Wien, Praterstern 7:30, Herr Kainberg, Bereichsleiter in der HBR-Bank,  will so schnell als möglich von der U1 zur Station der U2. Ohne Nachzudenken richtet er seine Wahrnehmung auf „Weite“, auf Bewegungen und unterschiedliche Tempi, auf schmale Lücken, die sich öffnen und sofort wieder schließen, er vergleicht im Augenblick die Anzahl der Menschen auf den Stiegen mit jenen auf der Rolltreppe, seine Entscheidungen  trifft er im Gehen und wahrt so die Chance, die nächste U-Bahn zu erreichen. D.h. sein Fokus ist auf die Ränder, auf den Fluss, auf Blockaden und auf Gelegenheiten und nicht auf den „einen richtigen Weg“ gerichtet. Einzig seine „Vision“ – pünktlich zur Präsentation zu kommen –  bestimmt das Tempo und seine Aktion, vielleicht wirkt noch der Wert, niemanden zu rempeln; aber den braucht es gar nicht, denn ein Zusammenstoß würde ihm mehr Zeit kosten, als er durch ein „nichts wie durch“, gewinnen könnte.

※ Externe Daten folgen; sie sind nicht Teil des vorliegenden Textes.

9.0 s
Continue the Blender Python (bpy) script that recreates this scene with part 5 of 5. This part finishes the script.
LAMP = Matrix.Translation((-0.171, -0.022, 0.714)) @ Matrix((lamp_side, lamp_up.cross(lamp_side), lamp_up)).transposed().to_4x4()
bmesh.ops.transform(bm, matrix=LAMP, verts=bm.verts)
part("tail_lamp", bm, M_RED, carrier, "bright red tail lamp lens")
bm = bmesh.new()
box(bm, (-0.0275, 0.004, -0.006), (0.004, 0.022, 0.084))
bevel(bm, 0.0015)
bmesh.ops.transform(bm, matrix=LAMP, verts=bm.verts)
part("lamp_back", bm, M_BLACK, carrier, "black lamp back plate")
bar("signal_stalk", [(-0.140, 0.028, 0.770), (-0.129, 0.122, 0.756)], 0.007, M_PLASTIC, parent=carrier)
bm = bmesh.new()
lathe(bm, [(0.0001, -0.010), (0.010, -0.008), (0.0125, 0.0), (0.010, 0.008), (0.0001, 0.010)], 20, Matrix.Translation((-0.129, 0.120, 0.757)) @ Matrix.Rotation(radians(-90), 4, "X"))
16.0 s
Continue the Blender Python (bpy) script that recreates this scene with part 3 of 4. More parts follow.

Linz, Stadion, Leichtathletikwettbewerb, lauter Jubel um Franz Stadler, das junge Ausnahmetalent im Zehnkampf. Er steht ruhig und voll konzentriert am Ablauf. Stabhochsprung, die Latte ist auf 5.30 aufgelegt. Die Vision, das Erringen der Goldmedaille, im Augenblick „vergessen“, das Überqueren der Höhe ist jetzt nicht das Ziel.

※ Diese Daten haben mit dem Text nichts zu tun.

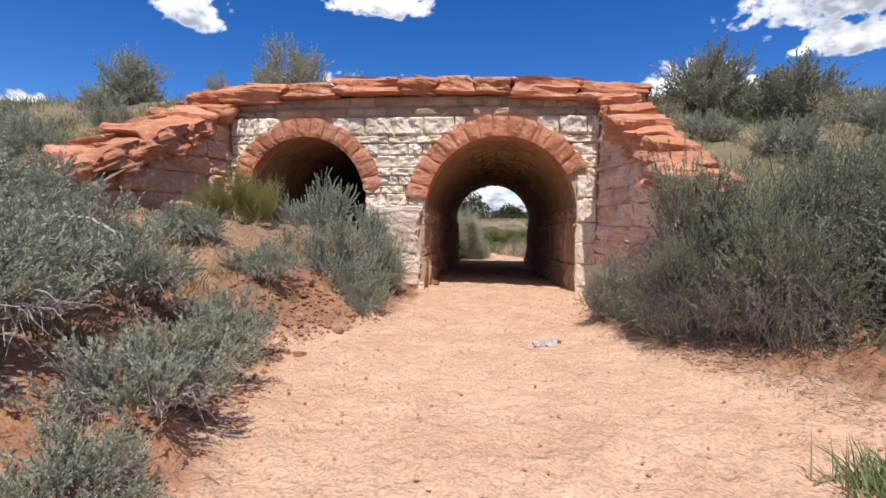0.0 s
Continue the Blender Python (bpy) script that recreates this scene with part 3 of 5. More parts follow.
# ---- embankment over the culvert ----
def embankment():
    xs, ys = axis(-14, 12, 0.22, 70, 1.3), np.arange(-8.0, 22.0, 0.22)
    X, Y = np.meshgrid(xs, ys, indexing="ij")
    top = 4.22 + 0.1 * fbm(X * 0.8, Y * 0.8, 0, 3, 6)
    z = np.minimum(np.minimum(top, 4.02 + 0.63 * (Y - 0.05)), 3.45 - 0.97 * (Y - EXIT_Y))
    z = z + 0.14 * fbm(X * 1.3, Y * 1.3, 0, 4, 11)
    z = z - 1.8 * smooth_step((-3.3 - Y) / 1.0) * smooth_step((6.5 - X) / 2.5) * (X > 0)
    hole = ((X > -6.3) & (X < 2.4) & (Y < 0.28)) | ((X > -2.9) & (X < 2.9) & (Y > EXIT_Y - 0.2))
    keep = ~hole
    f = grid_faces(len(xs), len(ys))
    ok = keep.ravel()[f].all(1)
    f = f[ok]
    return mesh_of("embankment", np.stack([X, Y, z], -1).reshape(-1, 3), f, material("embankment_earth", (0.27, 0.2, 0.12), 0.95, (0.16, 0.15, 0.08), 1.1, 25, 1.0, 10, second=(0.42, 0.24, 0.14)), True)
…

Was immer auch rund herum geschieht, der gerade gestartet 5000m-Lauf der Herrn, der Hammerwurfwettbewerb auf der anderen Seite des Stadiums, die Konkurrenten am Rande, die Zuschauer auf den Rängen, all das tritt völlig in den Hintergrund, verschwindet aus der Wahrnehmung, der Fokus ist ganz auf einen Punkt gerichtet, dort hin wo der Stab zu setzen ist, auf die exakte – tausendmal eingeübte – Schrittfolge, auf den einen Schwung beim Abheben….
Die Sache mit dem Fokus…
„Fokussieren auf die Kernkompetenz, Fokussieren auf den Zielmarkt, auf eine klare Portfoliostrategie ausrichten, das  Ziel nie aus den Augen verlieren,…“ einleuchtende Managementkonzepte, wenn sie Athlet sind.

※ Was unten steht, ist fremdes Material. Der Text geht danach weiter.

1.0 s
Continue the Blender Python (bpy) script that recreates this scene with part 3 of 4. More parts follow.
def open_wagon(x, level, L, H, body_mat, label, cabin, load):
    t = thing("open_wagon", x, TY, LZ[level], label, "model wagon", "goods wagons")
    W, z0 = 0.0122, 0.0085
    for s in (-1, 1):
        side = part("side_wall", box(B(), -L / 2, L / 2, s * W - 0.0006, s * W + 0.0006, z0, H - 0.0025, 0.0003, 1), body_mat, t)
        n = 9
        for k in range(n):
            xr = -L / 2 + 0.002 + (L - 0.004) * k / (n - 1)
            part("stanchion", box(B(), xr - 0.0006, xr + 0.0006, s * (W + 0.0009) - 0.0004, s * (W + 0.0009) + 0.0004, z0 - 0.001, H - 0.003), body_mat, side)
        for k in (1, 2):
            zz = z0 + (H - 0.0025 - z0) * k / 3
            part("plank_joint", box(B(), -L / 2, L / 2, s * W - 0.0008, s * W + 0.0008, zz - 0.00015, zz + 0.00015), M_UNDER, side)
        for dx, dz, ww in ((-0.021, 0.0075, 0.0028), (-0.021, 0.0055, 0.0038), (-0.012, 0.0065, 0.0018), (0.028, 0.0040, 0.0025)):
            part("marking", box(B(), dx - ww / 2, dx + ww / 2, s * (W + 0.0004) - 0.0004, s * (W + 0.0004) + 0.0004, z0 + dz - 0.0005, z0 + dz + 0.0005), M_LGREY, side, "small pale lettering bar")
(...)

Sollte ihr Unternehmen, Ihr Projekt  sich in einer höchst dynamischen Umwelt bewähren, in einer Welt mit vielen Mitspielern, die nach kaum berechenbaren Strategien agieren, in der kaum eindeutige Muster erkennbar sind, wo Planungsaussagen gerade mal die  Qualität einer Wette mit wenig präzisen Wahrscheinlichkeitsquoten erreichen, wo jede Option mit einer anderen relativiert werden kann, dann bräuchte das Unternehmen eine Organisation, die es den Akteuren ermöglicht, mit den Fähigkeiten und Kompetenzen des sich lustvoll ins Geschehen werfenden „Morgensprinters“ zu handeln. Eine Organisation, die von ihren Mitarbeitern erwartet, dass sie autonom und hoch achtsam auf das Umfeld im Blick habend, das übergeordnete Ziel nicht aus den Augen verlierend,  Chancen erkennen, spontan entscheiden, Fehler rasch korrigieren, die nicht abwarten, ob sie Anweisungen für einen anderen Weg erhalten, sondern die eigenständig – klug und intuitiv – entscheiden, ob es besser ist zu warten, bis der Trubel sich beruhigt hat, um seitlich am Pulk, mit höherer Geschwindigkeit vorbei ziehen zu können, oder Lücken erkennend, gerade die Turbulenz mit tänzerischer Eleganz für sich zu nützen wissen.
Wir nennen solche Organisationen „fluide“. Die Führungskräfte in diesen Organisationen sind (postheroische) Leader, Impulsgeber, Ermöglicher, Sinnstifter, Rahmenschaffer, Beobachter, Reflexionsgenies, Fragende und wenn erforderlich knallharte Entscheider.